在サンパウロ総領事館の関口ひとみ首席領事(59、熊本県)がマナウス総領事に――日伯修交120周年の2015年に就任し、同総領事館100年の歴史の中で、関口さんは「初の女性首席領事」となった。そして今月末からは、在マナウス日本国総領事館の総領事に就任する。今度は「ブラジル初の女性日本国総領事」だ。関口さんは今月6日に来社し、日系社会への感謝を述べた。
熊本県で生まれ、両親に連れられて3歳でブラジルへ渡った関口さんは、「母や兄弟もこちらに住んでいます。私自身も日系社会に育ててもらったようなもの」と当地への強い思い入れを見せた。
サンパウロ州立総合大学(USP)文学部を卒業後、当地総領事館の現地採用を経て、日本国外務省に本省採用された。06年からベレン、ブラジリア、リオ、レシフェと主要な総領事館で仕事をしてきた。今回赴任したサンパウロは、実に数年ぶりだったとか。
関口さんは、サンパウロ市日系社会の活気に「明るい未来を見た」とのこと。日系行事に参加する度に団体の活気を感じたそうだ。「団体数の多さや大きさ、活動は多岐に渡る。さすがサンパウロ、と思いました。世代交代が進み後継者不足が囁かれているが、行事に参加すれば若い人の活躍が見られた」と振り返った。
「どの団体、参加する個人も日本への強い思いを持ち、一生懸命に活動している」と語った。
関口さんは日伯修交120周年の直前に在聖総領事館に赴任、館員の一人として翌16年のリオ五輪では日本代表チームの合宿地の手配など邦人保護業務に走り、昨年はジャパン・ハウスの開館準備に飛び回った。日本移民110周年を直前に控えた今月、今度はマナウス総領事館に向う。しかも、来年はアマゾン移住90周年という節目の年だ。
今回久しぶりに戻ったサンパウロ市では、コロニア行事に出席した際に、かつての知り合いにもたくさん再開したという。「亡くなった父の友人から話を聞いたり、ノスタルジックな場面も」と振り返る。

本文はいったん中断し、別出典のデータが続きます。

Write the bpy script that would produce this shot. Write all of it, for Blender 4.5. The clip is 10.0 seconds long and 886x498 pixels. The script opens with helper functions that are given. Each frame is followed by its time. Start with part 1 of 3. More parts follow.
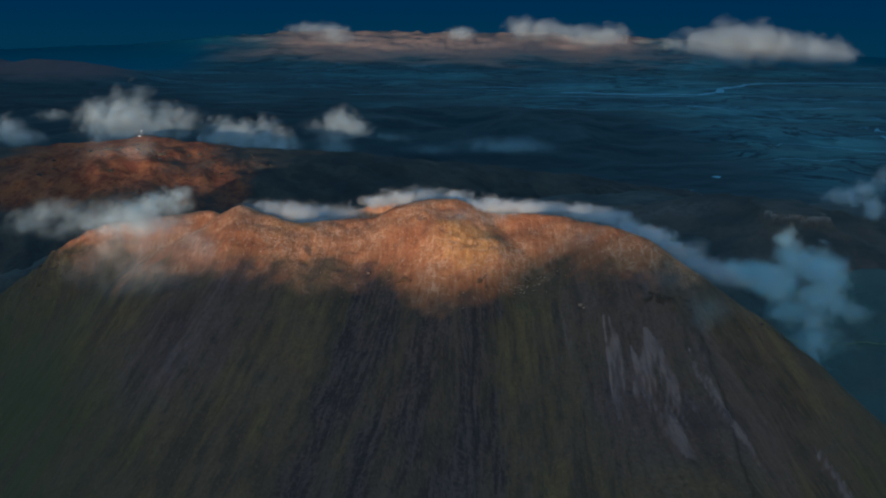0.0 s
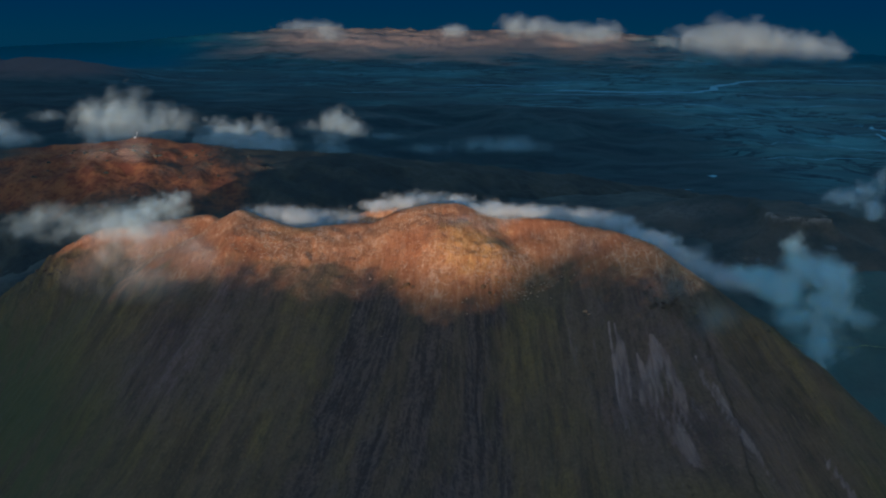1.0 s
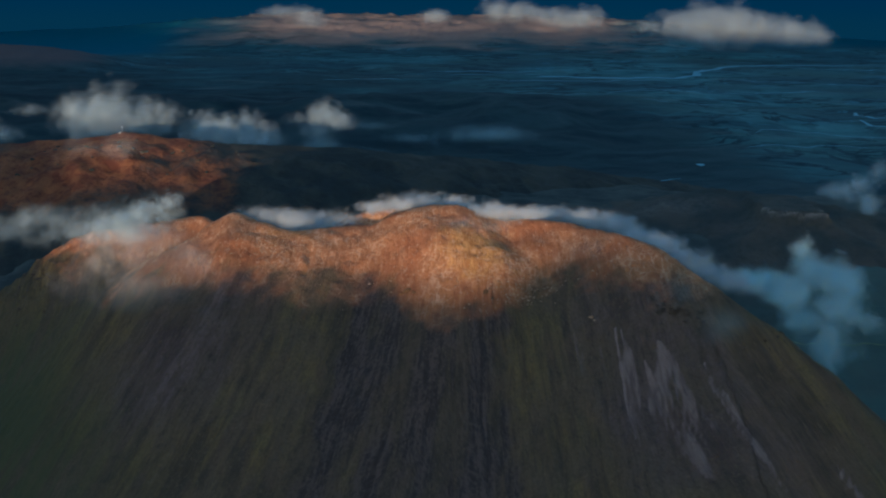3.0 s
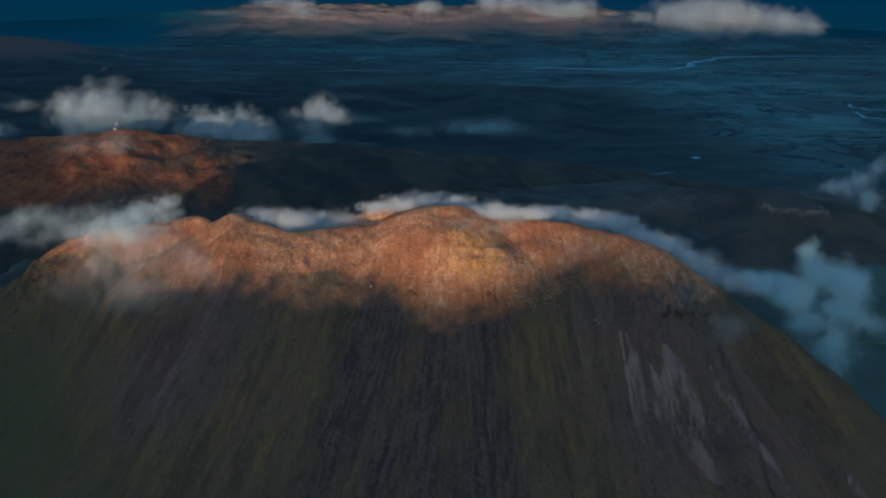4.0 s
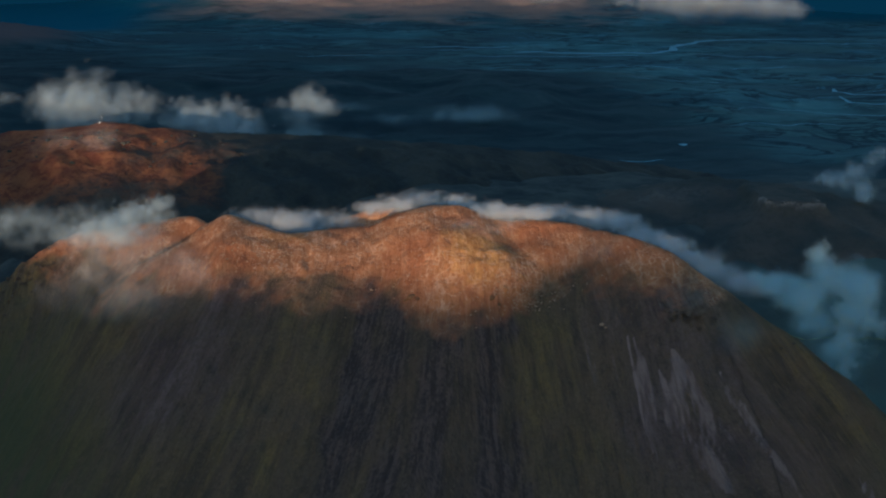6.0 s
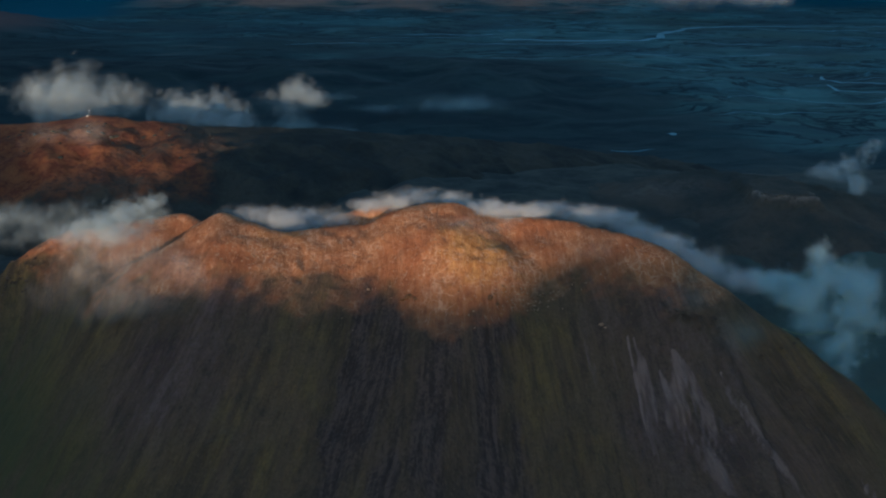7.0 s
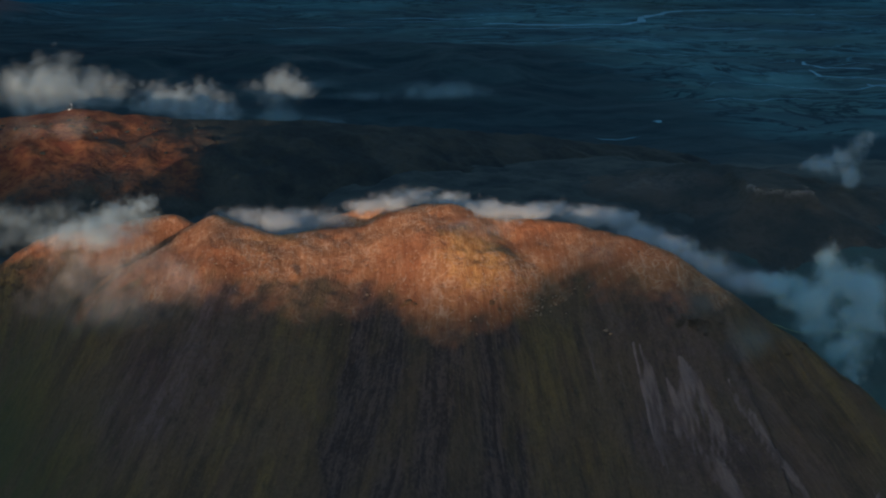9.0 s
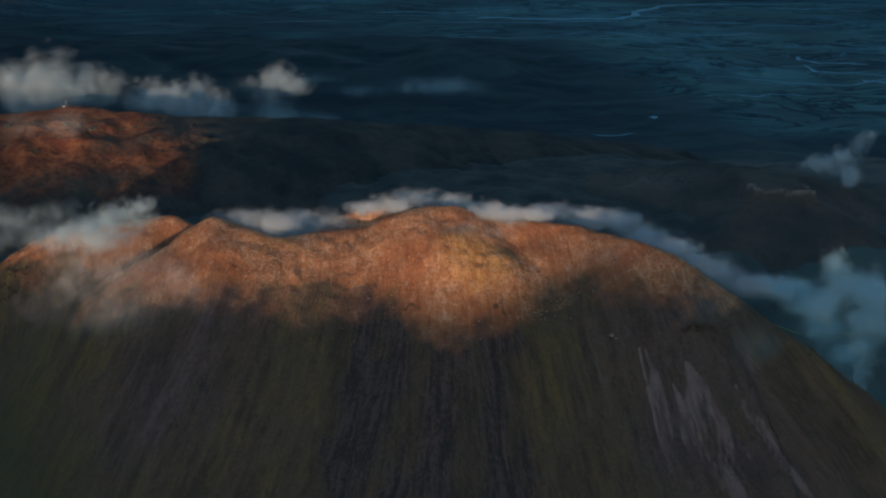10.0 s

サンパウロ市での約2年半を総括し、「とにかく日系社会の方々にお礼を申し上げたい。皆様から聞いた話は私を豊かにしてくれた。私を忘れないで時々連絡してくださいね」と感謝を述べた。
来年のアマゾン移民90周年に関し、「ぜひ、サンパウロ州や南の方でも一緒に祝って下さい。マナウスでお待ちしております」と微笑んだ。